Athens City Council members were in a gridlock over trash Monday night.
Athens City Council members were deadlocked at Monday night’s committee meeting, setting a proposed garbage ordinance back several weeks.
The Planning and Development Committee has had the ordinance, which would enforce stricter regulations on residential placement of garbage, on the table for several weeks now. It has already been revised multiple times following skepticism from council members and testimony from at least one Athens resident speaking before the body.

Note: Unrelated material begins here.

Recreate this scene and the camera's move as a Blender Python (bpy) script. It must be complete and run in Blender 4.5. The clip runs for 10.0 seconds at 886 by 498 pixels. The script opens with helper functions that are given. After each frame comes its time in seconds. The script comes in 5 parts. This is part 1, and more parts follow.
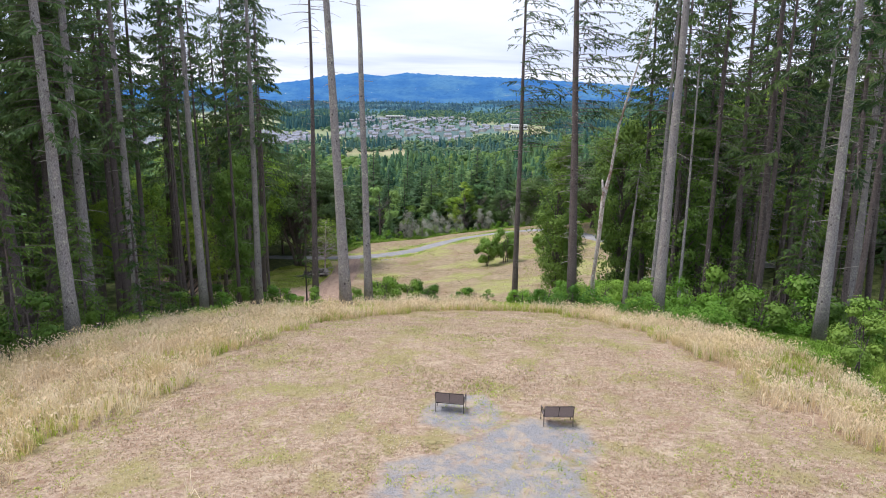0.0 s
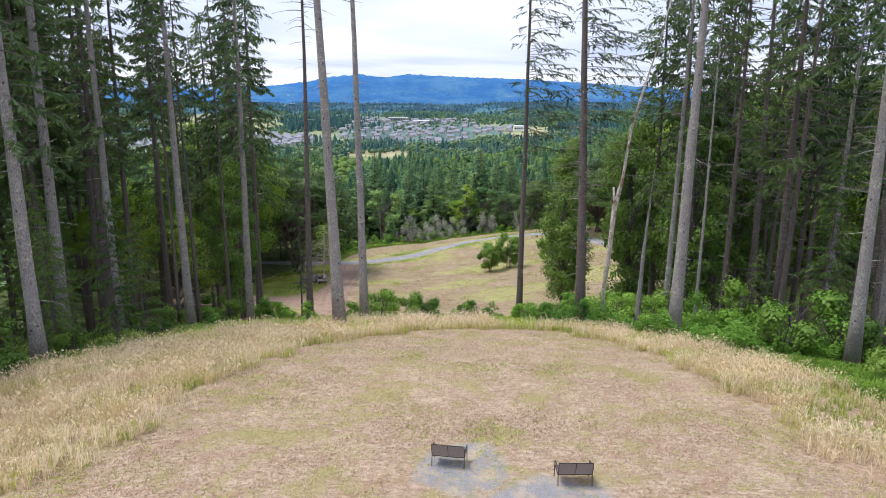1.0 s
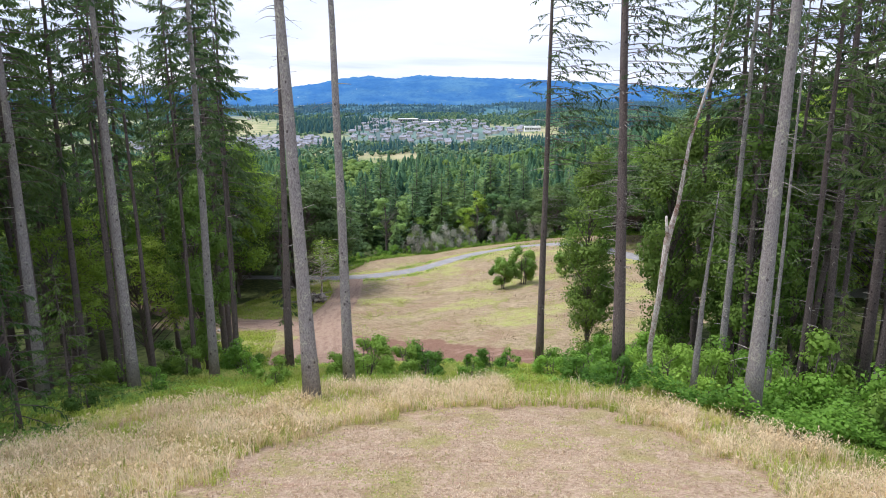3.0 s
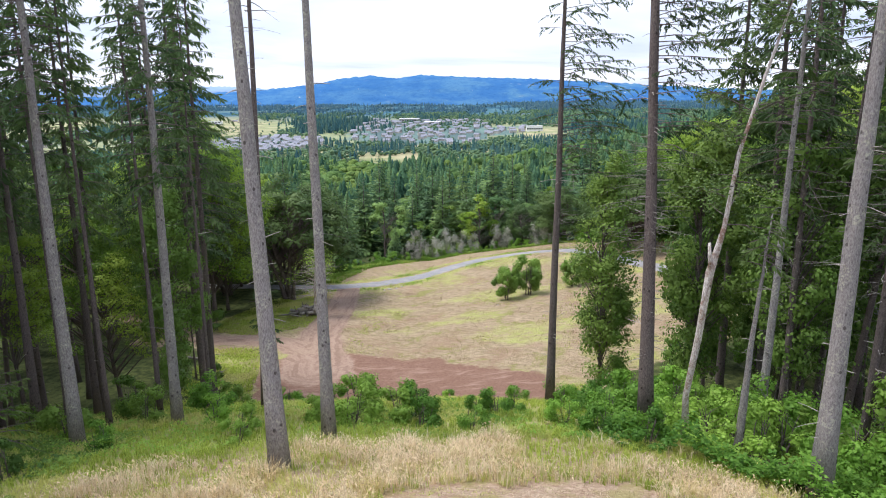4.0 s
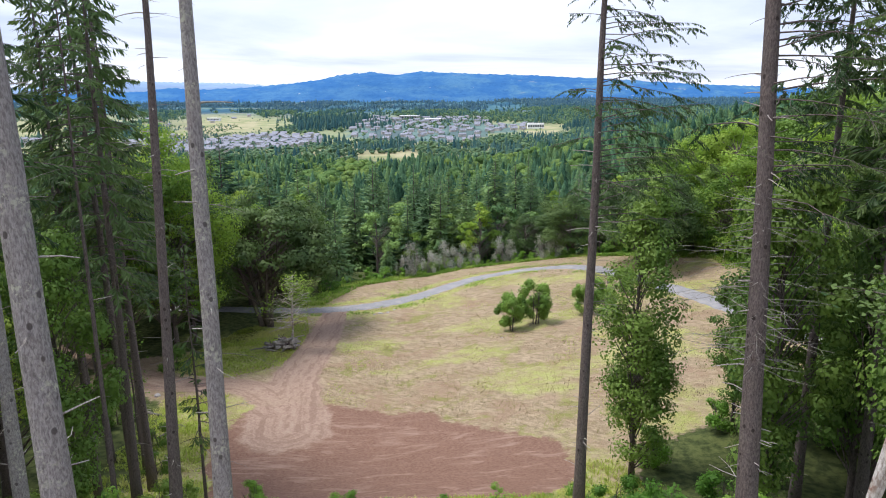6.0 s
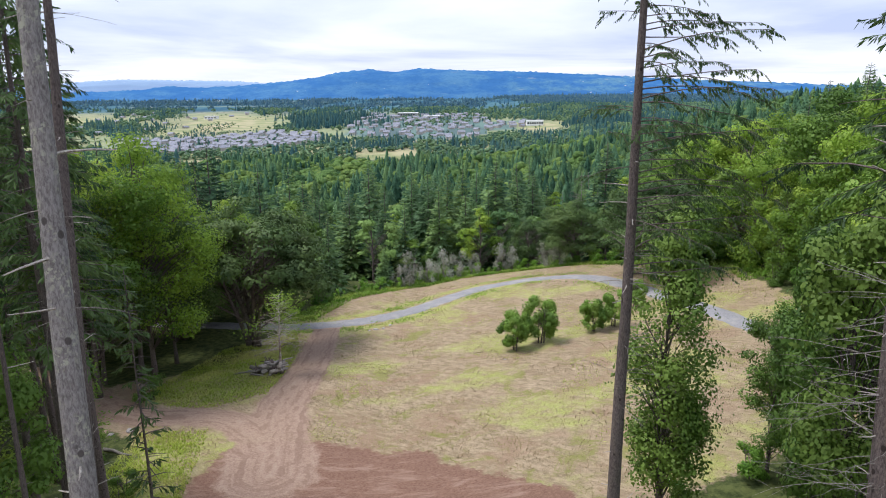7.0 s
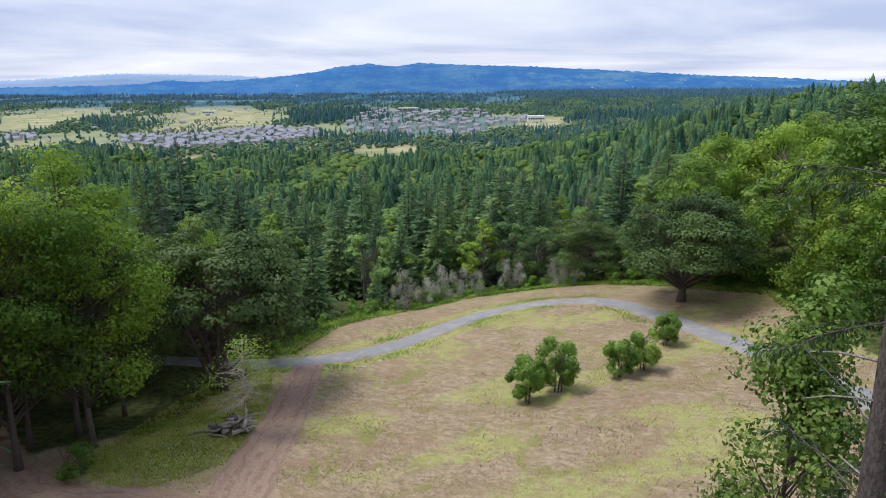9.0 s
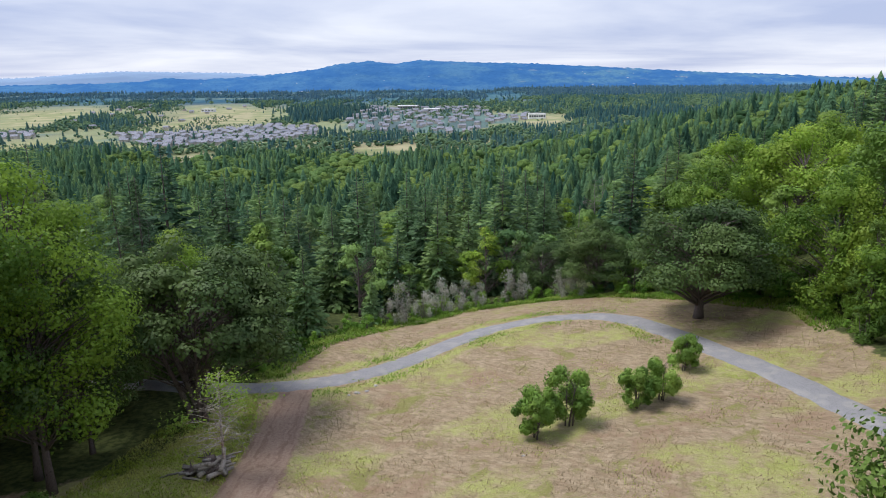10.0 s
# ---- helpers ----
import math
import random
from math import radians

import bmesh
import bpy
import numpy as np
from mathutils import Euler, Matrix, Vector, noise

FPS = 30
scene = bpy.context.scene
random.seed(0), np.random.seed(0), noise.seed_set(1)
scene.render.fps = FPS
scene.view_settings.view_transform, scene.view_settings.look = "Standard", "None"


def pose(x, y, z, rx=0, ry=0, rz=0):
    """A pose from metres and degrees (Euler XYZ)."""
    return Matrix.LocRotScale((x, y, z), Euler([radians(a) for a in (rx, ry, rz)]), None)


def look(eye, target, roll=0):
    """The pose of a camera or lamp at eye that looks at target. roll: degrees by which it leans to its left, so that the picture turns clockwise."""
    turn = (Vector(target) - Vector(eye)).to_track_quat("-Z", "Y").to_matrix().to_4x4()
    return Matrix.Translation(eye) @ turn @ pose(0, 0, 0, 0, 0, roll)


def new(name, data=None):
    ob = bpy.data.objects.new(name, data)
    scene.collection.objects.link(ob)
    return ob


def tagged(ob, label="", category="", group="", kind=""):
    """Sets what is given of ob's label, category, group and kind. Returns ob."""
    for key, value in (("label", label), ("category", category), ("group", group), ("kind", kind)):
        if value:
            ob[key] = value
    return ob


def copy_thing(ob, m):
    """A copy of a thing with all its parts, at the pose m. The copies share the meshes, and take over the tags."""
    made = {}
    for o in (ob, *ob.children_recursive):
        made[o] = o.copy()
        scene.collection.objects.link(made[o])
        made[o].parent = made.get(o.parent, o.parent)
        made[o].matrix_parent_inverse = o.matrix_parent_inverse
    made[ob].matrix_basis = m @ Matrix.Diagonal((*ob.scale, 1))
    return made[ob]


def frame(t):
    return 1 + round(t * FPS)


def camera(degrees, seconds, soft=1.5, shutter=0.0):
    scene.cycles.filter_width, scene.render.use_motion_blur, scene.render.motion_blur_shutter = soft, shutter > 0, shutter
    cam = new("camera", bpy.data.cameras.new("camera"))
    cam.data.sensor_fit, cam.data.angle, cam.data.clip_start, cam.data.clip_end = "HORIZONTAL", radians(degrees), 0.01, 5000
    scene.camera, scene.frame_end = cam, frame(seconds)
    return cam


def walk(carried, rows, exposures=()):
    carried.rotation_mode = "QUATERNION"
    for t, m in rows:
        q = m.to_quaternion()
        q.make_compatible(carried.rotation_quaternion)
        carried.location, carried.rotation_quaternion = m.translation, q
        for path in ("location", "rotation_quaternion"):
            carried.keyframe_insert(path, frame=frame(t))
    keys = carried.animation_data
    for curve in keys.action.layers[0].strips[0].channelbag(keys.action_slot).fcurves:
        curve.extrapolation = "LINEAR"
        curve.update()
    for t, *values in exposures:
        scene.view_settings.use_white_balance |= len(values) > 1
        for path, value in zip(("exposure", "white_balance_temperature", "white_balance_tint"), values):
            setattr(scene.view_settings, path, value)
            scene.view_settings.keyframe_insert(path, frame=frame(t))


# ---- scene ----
cam = camera(67, 10.0, soft=1.0)
PATH = [
    (0, look((0.730, 0.017, 12.266), (0.682, 2.510, 11.689), 0.50)),
    (0.5, look((0.769, 1.658, 12.340), (0.718, 4.151, 11.763), 0.40)),
    (1, look((0.856, 3.818, 12.349), (0.797, 6.312, 11.776), 0.30)),
    (1.5, look((0.890, 6.424, 12.346), (0.828, 8.919, 11.776), 0.20)),
    (2, look((0.957, 9.322, 12.398), (0.884, 11.817, 11.830), 0.20)),
    (2.5, look((1.004, 12.534, 12.458), (0.915, 15.028, 11.889), 0.00)),
    (4, look((1.041, 23.301, 12.625), (0.934, 25.793, 12.054), -0.30)),
    (4.5, look((1.038, 27.229, 12.694), (0.934, 29.723, 12.124), -0.20)),
    (5, look((1.047, 31.220, 12.888), (0.942, 33.713, 12.315), -0.30)),
    (5.5, look((1.139, 35.204, 13.132), (1.029, 37.695, 12.554), -0.20)),
    (7, look((0.897, 47.016, 14.534), (0.791, 49.503, 13.939), -0.50)),
    (7.5, look((0.859, 51.552, 14.643), (0.751, 54.039, 14.043), -0.60)),
    (8, look((0.774, 55.916, 14.913), (0.667, 58.401, 14.309), -0.60)),
    (8.5, look((0.541, 60.284, 15.131), (0.435, 62.769, 14.522), -0.50)),
    (9, look((0.366, 64.553, 15.316), (0.260, 67.036, 14.702), -0.40)),
    (9.5, look((0.251, 68.796, 15.688), (0.145, 71.277, 15.068), -0.50)),
    (10, look((0.164, 73.110, 15.992), (0.056, 75.590, 15.368), -0.50)),
]
walk(cam, PATH, [(0, 0.18, 6250, 12), (2.5, 0.29, 6250, 12), (4.5, 0.38, 6250, 12), (5.5, 0.33, 6250, 12), (7.0, 0.14, 6250, 12), (8.5, -0.05, 6250, 12), (10, -0.15, 6250, 12)])

# ---- world, sun ----
SUN_UP, SUN_ROUND = 64.0, 275.0
world = bpy.data.worlds.new("sky")
scene.world = world
world.use_nodes = True
wn, wl = world.node_tree.nodes, world.node_tree.links
wn.clear()


def wnode(kind, **values):
    n = wn.new(kind)
    for key, value in values.items():
        n.inputs[key].default_value = value
    return n


def wmath(op, a, b=None):
    n = wn.new("ShaderNodeMath")
    n.operation = op
    for k, v in enumerate((a, b)):
        if v is None:
            continue
        if isinstance(v, (int, float)):
            n.inputs[k].default_value = v
        else:
            wl.new(v, n.inputs[k])
    return n.outputs[0]


w_sky = wn.new("ShaderNodeTexSky")
w_sky.sky_type, w_sky.sun_disc = "NISHITA", False
w_sky.sun_elevation, w_sky.sun_rotation = radians(SUN_UP), radians(SUN_ROUND)
w_tc = wn.new("ShaderNodeTexCoord")
w_sep = wn.new("ShaderNodeSeparateXYZ")
wl.new(w_tc.outputs["Generated"], w_sep.inputs[0])
w_up = wmath("ADD", wmath("MAXIMUM", w_sep.outputs[2], 0.0), 0.07)
w_com = wn.new("ShaderNodeCombineXYZ")
wl.new(wmath("DIVIDE", w_sep.outputs[0], w_up), w_com.inputs[0])
wl.new(wmath("DIVIDE", w_sep.outputs[1], w_up), w_com.inputs[1])
w_noise = wnode("ShaderNodeTexNoise", Scale=0.27, Detail=7.0, Roughness=0.52, Distortion=0.35)
wl.new(w_com.outputs[0], w_noise.inputs["Vector"])
w_ramp = wn.new("ShaderNodeValToRGB")
w_ramp.color_ramp.elements[0].position, w_ramp.color_ramp.elements[0].color = 0.36, (0.52, 0.59, 0.82, 1)
w_ramp.color_ramp.elements[1].position, w_ramp.color_ramp.elements[1].color = 0.66, (1.04, 1.06, 1.11, 1)
wl.new(w_noise.outputs["Fac"], w_ramp.inputs[0])
w_mix = wn.new("ShaderNodeMix")
w_mix.data_type = "RGBA"
w_mix.inputs[0].default_value = 0.86
w_scaled = wn.new("ShaderNodeVectorMath")
w_scaled.operation = "SCALE"
w_scaled.inputs["Scale"].default_value = 0.12
wl.new(w_sky.outputs[0], w_scaled.inputs[0])
wl.new(w_scaled.outputs[0], w_mix.inputs[6])
wl.new(w_ramp.outputs[0], w_mix.inputs[7])
w_bg = wn.new("ShaderNodeBackground")
w_bg.inputs[1].default_value = 1.1
wl.new(w_mix.outputs[2], w_bg.inputs[0])
w_out = wn.new("ShaderNodeOutputWorld")
wl.new(w_bg.outputs[0], w_out.inputs[0])

sun = new("sun", bpy.data.lights.new("sun", "SUN"))
sun.data.energy, sun.data.angle, sun.data.color = 3.1, radians(22), (1.0, 0.95, 0.87)
a_, e_ = radians(SUN_ROUND), radians(SUN_UP)
sun.matrix_world = look((math.sin(a_) * math.cos(e_) * 50, math.cos(a_) * math.cos(e_) * 50, math.sin(e_) * 50 + 20), (0, 0, 20))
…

Councilwoman Chris Fahl, D-4th ward, presented the most recent draft of the ordinance, which would essentially require people to construct barriers in front of their garbage cans if they aren’t already out of sight. A similar law is already on the books, but multiple councilmembers said it offers perpetrators too much leeway.
The ordinance would also raise the fine for violations from $20 to $50.
“You would hope that everyone does this because they want a clean and safe city,” Fahl said.
Mayor Paul Wiehl and Service Safety Director Paula Horan-Moseley disagreed with the council, arguing that the ordinance created unnecessary restrictions for people who already kept their trash in order.
“(You’re) adding an ordinance where a majority of the people actually follow the rules,” Wiehl said. “You’re trying to change three different variables at the same time.”
Wiehl guessed that approximately 30 percent of residents don’t follow the law as it currently stands.
"As it stands now, I would veto this," Wiehl said.
Wiehl set up what councilmembers called an “ultimatum” for Horan-Moseley, telling her that she should start enforcing the current ordinance in order to gauge the extent to which the ordinance would affect citizens.
“At this point, we may as well enforce this fine without discretion,” he said. “If we’re going to be be robots about this, we might as well be robots.”
Joan Kraynanski appeared before council representing the Westside Neighborhood Association, and spoke in support of the ordinance despite its flaws. She urged Wiehl to support it.
“When you ran in your first election, one of the first issues you ran on was to get the trash cleaned up,” she said. “I’m holding you to that and I’m holding your staff to that.”